--- Begin SOURCE EXCERPT ---

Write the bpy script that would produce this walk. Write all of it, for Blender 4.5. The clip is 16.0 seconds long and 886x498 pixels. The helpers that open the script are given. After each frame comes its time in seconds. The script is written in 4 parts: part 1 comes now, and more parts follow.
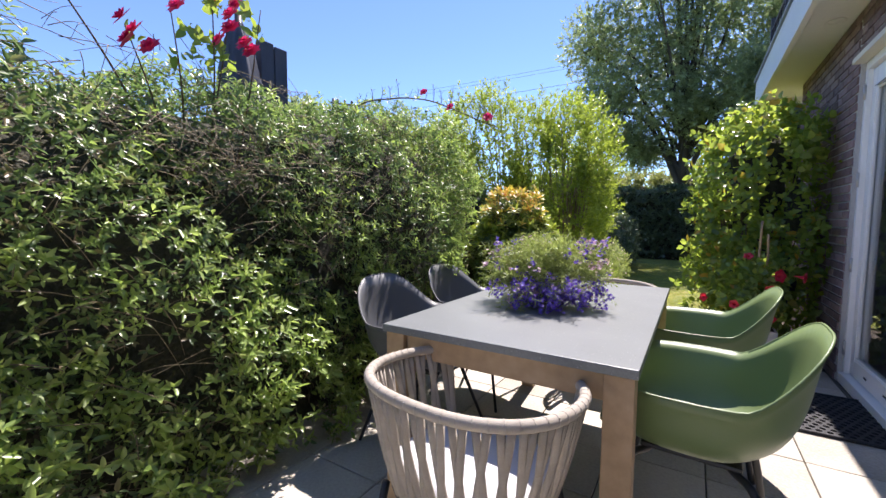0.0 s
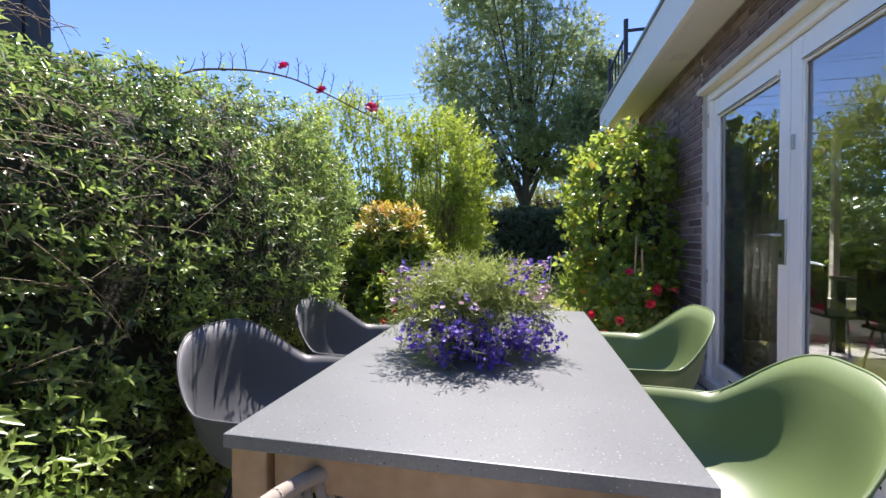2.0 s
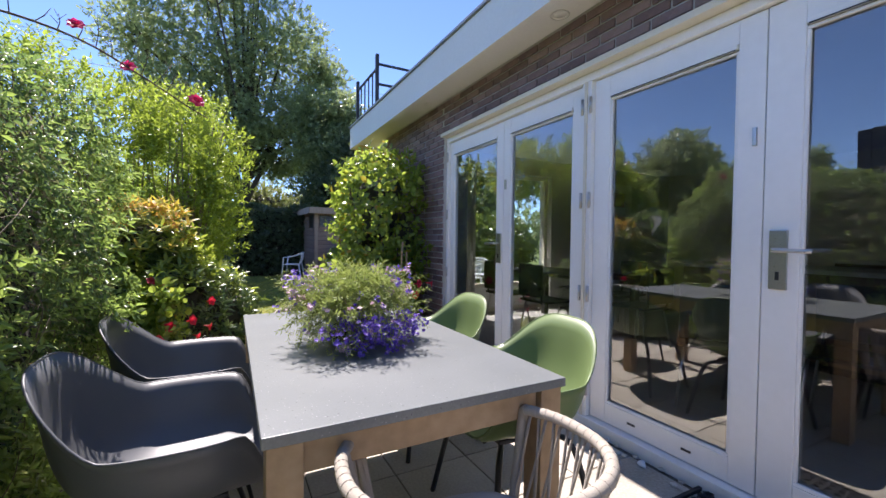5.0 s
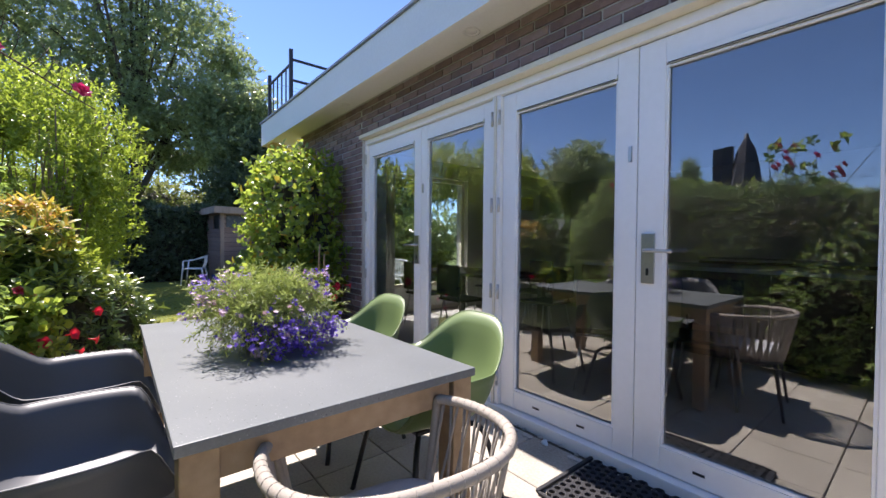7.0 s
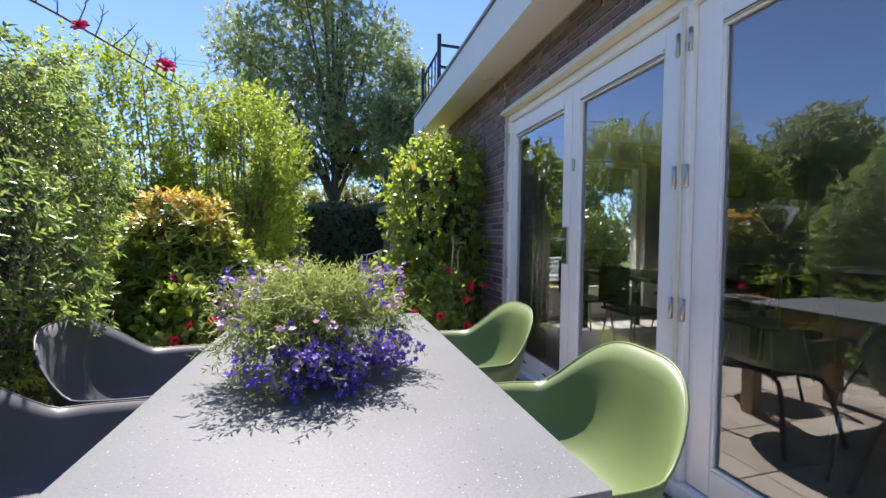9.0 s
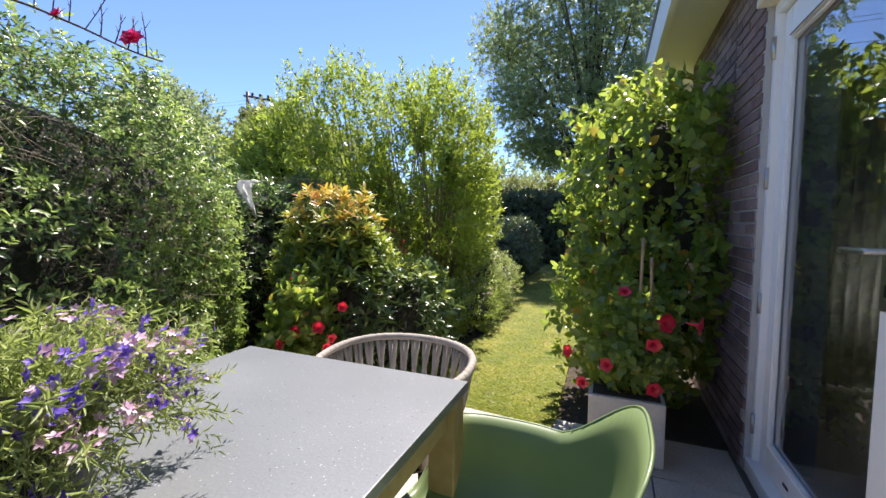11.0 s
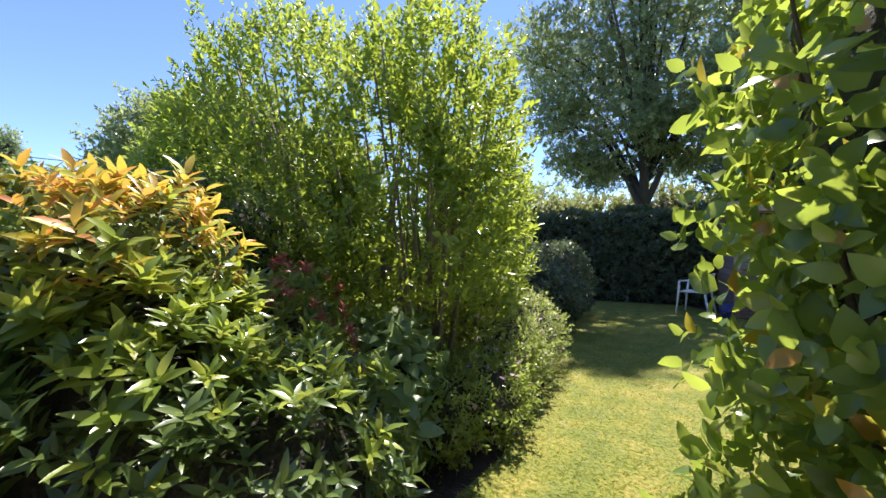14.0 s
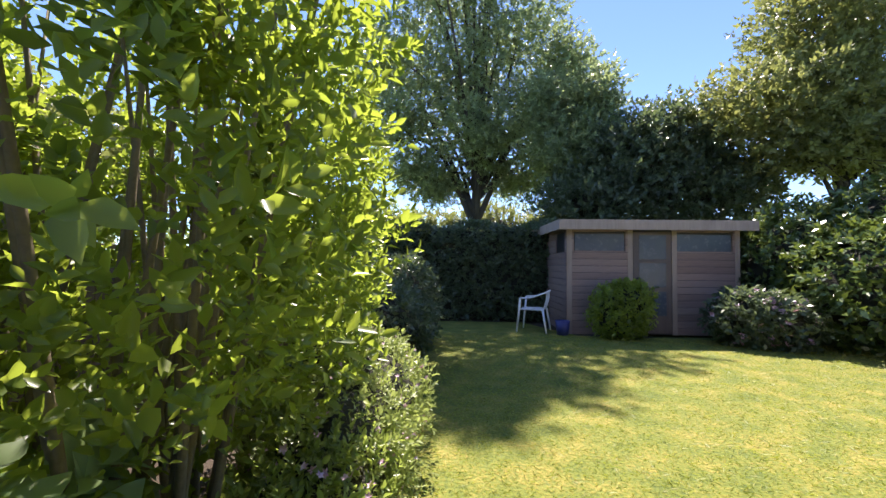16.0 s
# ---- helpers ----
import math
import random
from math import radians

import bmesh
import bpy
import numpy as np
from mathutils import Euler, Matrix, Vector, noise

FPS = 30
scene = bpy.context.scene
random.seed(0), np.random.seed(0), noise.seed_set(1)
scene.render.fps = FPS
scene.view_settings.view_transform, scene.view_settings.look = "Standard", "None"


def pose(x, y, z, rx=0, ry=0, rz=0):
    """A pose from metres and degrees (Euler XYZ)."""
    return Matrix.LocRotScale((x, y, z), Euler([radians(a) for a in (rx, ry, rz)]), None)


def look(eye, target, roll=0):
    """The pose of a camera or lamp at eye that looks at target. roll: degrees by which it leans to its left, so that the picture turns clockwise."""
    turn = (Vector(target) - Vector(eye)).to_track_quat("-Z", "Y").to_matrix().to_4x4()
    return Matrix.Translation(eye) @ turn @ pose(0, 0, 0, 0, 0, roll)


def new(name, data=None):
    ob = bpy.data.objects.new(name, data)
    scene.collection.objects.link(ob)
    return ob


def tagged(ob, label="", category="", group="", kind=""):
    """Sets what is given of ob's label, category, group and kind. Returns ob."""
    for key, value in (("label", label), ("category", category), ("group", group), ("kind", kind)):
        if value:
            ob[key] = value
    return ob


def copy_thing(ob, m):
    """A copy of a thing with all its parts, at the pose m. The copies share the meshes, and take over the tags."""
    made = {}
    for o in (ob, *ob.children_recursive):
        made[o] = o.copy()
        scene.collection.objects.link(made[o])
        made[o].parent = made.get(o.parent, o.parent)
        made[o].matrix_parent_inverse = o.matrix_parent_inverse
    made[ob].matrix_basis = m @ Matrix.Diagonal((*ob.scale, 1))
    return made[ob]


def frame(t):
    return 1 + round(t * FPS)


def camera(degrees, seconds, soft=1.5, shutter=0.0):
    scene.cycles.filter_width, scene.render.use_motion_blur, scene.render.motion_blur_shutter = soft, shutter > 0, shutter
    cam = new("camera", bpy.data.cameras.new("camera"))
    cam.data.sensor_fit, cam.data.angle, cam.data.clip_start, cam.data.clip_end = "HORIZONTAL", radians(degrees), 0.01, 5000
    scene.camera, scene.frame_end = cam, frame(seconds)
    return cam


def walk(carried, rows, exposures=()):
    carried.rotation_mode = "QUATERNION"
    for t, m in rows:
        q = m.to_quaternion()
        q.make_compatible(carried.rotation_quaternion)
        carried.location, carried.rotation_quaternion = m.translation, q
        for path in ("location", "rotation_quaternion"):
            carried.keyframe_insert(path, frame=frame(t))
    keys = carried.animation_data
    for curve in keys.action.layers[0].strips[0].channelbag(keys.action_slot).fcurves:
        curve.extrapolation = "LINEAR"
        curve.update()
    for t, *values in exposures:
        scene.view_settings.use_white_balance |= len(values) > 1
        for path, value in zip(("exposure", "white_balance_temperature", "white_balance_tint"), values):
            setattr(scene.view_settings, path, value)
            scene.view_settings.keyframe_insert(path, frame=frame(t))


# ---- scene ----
cam = camera(95.6, 16.0)
PATH = [
    (0, (0.981, -1.147, 1.143), (-0.074, 0.545, 0.997), 0.4),
    (0.5, (1.023, -1.076, 1.151), (0.013, 0.646, 1.029), 0.4),
    (1, (0.929, -0.969, 1.15), (0.058, 0.829, 1.043), 0.7),
    (1.5, (0.756, -0.84, 1.15), (0.079, 1.041, 1.081), 0.2),
    (2, (0.59, -0.675, 1.128), (0.173, 1.281, 1.086), -0.3),
    (2.5, (0.467, -0.529, 1.148), (0.331, 1.466, 1.112), -0.5),
    (3, (0.298, -0.531, 1.161), (0.431, 1.464, 1.116), -0.8),
    (3.5, (0.126, -0.578, 1.164), (0.512, 1.384, 1.118), -0.4),
    (4, (0.034, -0.73, 1.155), (0.631, 1.178, 1.101), 0.2),
    (4.5, (-0.016, -0.883, 1.17), (0.752, 0.963, 1.118), 0.3),
    (5, (-0.053, -0.929, 1.181), (0.876, 0.842, 1.132), 0.6),
    (5.2, (-0.077, -0.935, 1.173), (0.915, 0.802, 1.131), 0.7),
    (7.3, (-0.093, -1.008, 1.19), (1.171, 0.542, 1.148), 0.4),
    (7.5, (-0.12, -1.008, 1.185), (1.13, 0.552, 1.143), 0.5),
    (8, (-0.047, -0.942, 1.189), (1.073, 0.715, 1.147), 0.3),
    (8.5, (0.183, -0.78, 1.17), (1.049, 1.022, 1.122), 0.4),
    (9, (0.439, -0.542, 1.155), (0.963, 1.387, 1.096), 0.7),
    (9.5, (0.68, -0.245, 1.143), (0.846, 1.747, 1.073), 0.6),
    (10, (0.886, 0.032, 1.123), (0.735, 2.025, 1.057), 0.2),
    (10.2, (0.967, 0.107, 1.152), (0.684, 2.085, 1.061), 0.4),
    (12.3, (1.461, 1.18, 1.252), (0.287, 2.797, 1.179), -0.6),
    (12.5, (1.418, 1.324, 1.257), (0.23, 2.931, 1.192), -0.6),
    (13, (1.244, 1.651, 1.266), (0.088, 3.282, 1.222), -0.4),
    (13.5, (1.045, 1.995, 1.257), (-0.021, 3.687, 1.233), -0.1),
    (14, (0.822, 2.323, 1.229), (-0.114, 4.091, 1.227), -0.0),
    (14.5, (0.622, 2.64, 1.237), (-0.135, 4.491, 1.245), 0.2),
    (15, (0.479, 3.029, 1.222), (-0.058, 4.955, 1.247), 0.5),
    (15.5, (0.36, 3.368, 1.225), (0.044, 5.342, 1.273), 0.4),
    (16, (0.329, 3.643, 1.233), (0.185, 5.637, 1.308), 0.6),
]
walk(cam, [(t, look(eye, target, roll)) for t, eye, target, roll in PATH], [(0, 1.15, 6380, 21), (13.0, 1.15, 6450, 20), (15.0, 1.35, 6600, 20), (16, 1.4, 6650, 21)])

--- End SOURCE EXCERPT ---

Copy the data character for character, but drop all pictures from the copy.

» **FINAL RESULT**:
Write the bpy script that would produce this walk. Write all of it, for Blender 4.5. The clip is 16.0 seconds long and 886x498 pixels. The helpers that open the script are given. After each frame comes its time in seconds. The script is written in 4 parts: part 1 comes now, and more parts follow.
0.0 s
2.0 s
5.0 s
7.0 s
9.0 s
11.0 s
14.0 s
16.0 s
# ---- helpers ----
import math
import random
from math import radians

import bmesh
import bpy
import numpy as np
from mathutils import Euler, Matrix, Vector, noise

FPS = 30
scene = bpy.context.scene
random.seed(0), np.random.seed(0), noise.seed_set(1)
scene.render.fps = FPS
scene.view_settings.view_transform, scene.view_settings.look = "Standard", "None"


def pose(x, y, z, rx=0, ry=0, rz=0):
    """A pose from metres and degrees (Euler XYZ)."""
    return Matrix.LocRotScale((x, y, z), Euler([radians(a) for a in (rx, ry, rz)]), None)


def look(eye, target, roll=0):
    """The pose of a camera or lamp at eye that looks at target. roll: degrees by which it leans to its left, so that the picture turns clockwise."""
    turn = (Vector(target) - Vector(eye)).to_track_quat("-Z", "Y").to_matrix().to_4x4()
    return Matrix.Translation(eye) @ turn @ pose(0, 0, 0, 0, 0, roll)


def new(name, data=None):
    ob = bpy.data.objects.new(name, data)
    scene.collection.objects.link(ob)
    return ob


def tagged(ob, label="", category="", group="", kind=""):
    """Sets what is given of ob's label, category, group and kind. Returns ob."""
    for key, value in (("label", label), ("category", category), ("group", group), ("kind", kind)):
        if value:
            ob[key] = value
    return ob


def copy_thing(ob, m):
    """A copy of a thing with all its parts, at the pose m. The copies share the meshes, and take over the tags."""
    made = {}
    for o in (ob, *ob.children_recursive):
        made[o] = o.copy()
        scene.collection.objects.link(made[o])
        made[o].parent = made.get(o.parent, o.parent)
        made[o].matrix_parent_inverse = o.matrix_parent_inverse
    made[ob].matrix_basis = m @ Matrix.Diagonal((*ob.scale, 1))
    return made[ob]


def frame(t):
    return 1 + round(t * FPS)


def camera(degrees, seconds, soft=1.5, shutter=0.0):
    scene.cycles.filter_width, scene.render.use_motion_blur, scene.render.motion_blur_shutter = soft, shutter > 0, shutter
    cam = new("camera", bpy.data.cameras.new("camera"))
    cam.data.sensor_fit, cam.data.angle, cam.data.clip_start, cam.data.clip_end = "HORIZONTAL", radians(degrees), 0.01, 5000
    scene.camera, scene.frame_end = cam, frame(seconds)
    return cam


def walk(carried, rows, exposures=()):
    carried.rotation_mode = "QUATERNION"
    for t, m in rows:
        q = m.to_quaternion()
        q.make_compatible(carried.rotation_quaternion)
        carried.location, carried.rotation_quaternion = m.translation, q
        for path in ("location", "rotation_quaternion"):
            carried.keyframe_insert(path, frame=frame(t))
    keys = carried.animation_data
    for curve in keys.action.layers[0].strips[0].channelbag(keys.action_slot).fcurves:
        curve.extrapolation = "LINEAR"
        curve.update()
    for t, *values in exposures:
        scene.view_settings.use_white_balance |= len(values) > 1
        for path, value in zip(("exposure", "white_balance_temperature", "white_balance_tint"), values):
            setattr(scene.view_settings, path, value)
            scene.view_settings.keyframe_insert(path, frame=frame(t))


# ---- scene ----
cam = camera(95.6, 16.0)
PATH = [
    (0, (0.981, -1.147, 1.143), (-0.074, 0.545, 0.997), 0.4),
    (0.5, (1.023, -1.076, 1.151), (0.013, 0.646, 1.029), 0.4),
    (1, (0.929, -0.969, 1.15), (0.058, 0.829, 1.043), 0.7),
    (1.5, (0.756, -0.84, 1.15), (0.079, 1.041, 1.081), 0.2),
    (2, (0.59, -0.675, 1.128), (0.173, 1.281, 1.086), -0.3),
    (2.5, (0.467, -0.529, 1.148), (0.331, 1.466, 1.112), -0.5),
    (3, (0.298, -0.531, 1.161), (0.431, 1.464, 1.116), -0.8),
    (3.5, (0.126, -0.578, 1.164), (0.512, 1.384, 1.118), -0.4),
    (4, (0.034, -0.73, 1.155), (0.631, 1.178, 1.101), 0.2),
    (4.5, (-0.016, -0.883, 1.17), (0.752, 0.963, 1.118), 0.3),
    (5, (-0.053, -0.929, 1.181), (0.876, 0.842, 1.132), 0.6),
    (5.2, (-0.077, -0.935, 1.173), (0.915, 0.802, 1.131), 0.7),
    (7.3, (-0.093, -1.008, 1.19), (1.171, 0.542, 1.148), 0.4),
    (7.5, (-0.12, -1.008, 1.185), (1.13, 0.552, 1.143), 0.5),
    (8, (-0.047, -0.942, 1.189), (1.073, 0.715, 1.147), 0.3),
    (8.5, (0.183, -0.78, 1.17), (1.049, 1.022, 1.122), 0.4),
    (9, (0.439, -0.542, 1.155), (0.963, 1.387, 1.096), 0.7),
    (9.5, (0.68, -0.245, 1.143), (0.846, 1.747, 1.073), 0.6),
    (10, (0.886, 0.032, 1.123), (0.735, 2.025, 1.057), 0.2),
    (10.2, (0.967, 0.107, 1.152), (0.684, 2.085, 1.061), 0.4),
    (12.3, (1.461, 1.18, 1.252), (0.287, 2.797, 1.179), -0.6),
    (12.5, (1.418, 1.324, 1.257), (0.23, 2.931, 1.192), -0.6),
    (13, (1.244, 1.651, 1.266), (0.088, 3.282, 1.222), -0.4),
    (13.5, (1.045, 1.995, 1.257), (-0.021, 3.687, 1.233), -0.1),
    (14, (0.822, 2.323, 1.229), (-0.114, 4.091, 1.227), -0.0),
    (14.5, (0.622, 2.64, 1.237), (-0.135, 4.491, 1.245), 0.2),
    (15, (0.479, 3.029, 1.222), (-0.058, 4.955, 1.247), 0.5),
    (15.5, (0.36, 3.368, 1.225), (0.044, 5.342, 1.273), 0.4),
    (16, (0.329, 3.643, 1.233), (0.185, 5.637, 1.308), 0.6),
]
walk(cam, [(t, look(eye, target, roll)) for t, eye, target, roll in PATH], [(0, 1.15, 6380, 21), (13.0, 1.15, 6450, 20), (15.0, 1.35, 6600, 20), (16, 1.4, 6650, 21)])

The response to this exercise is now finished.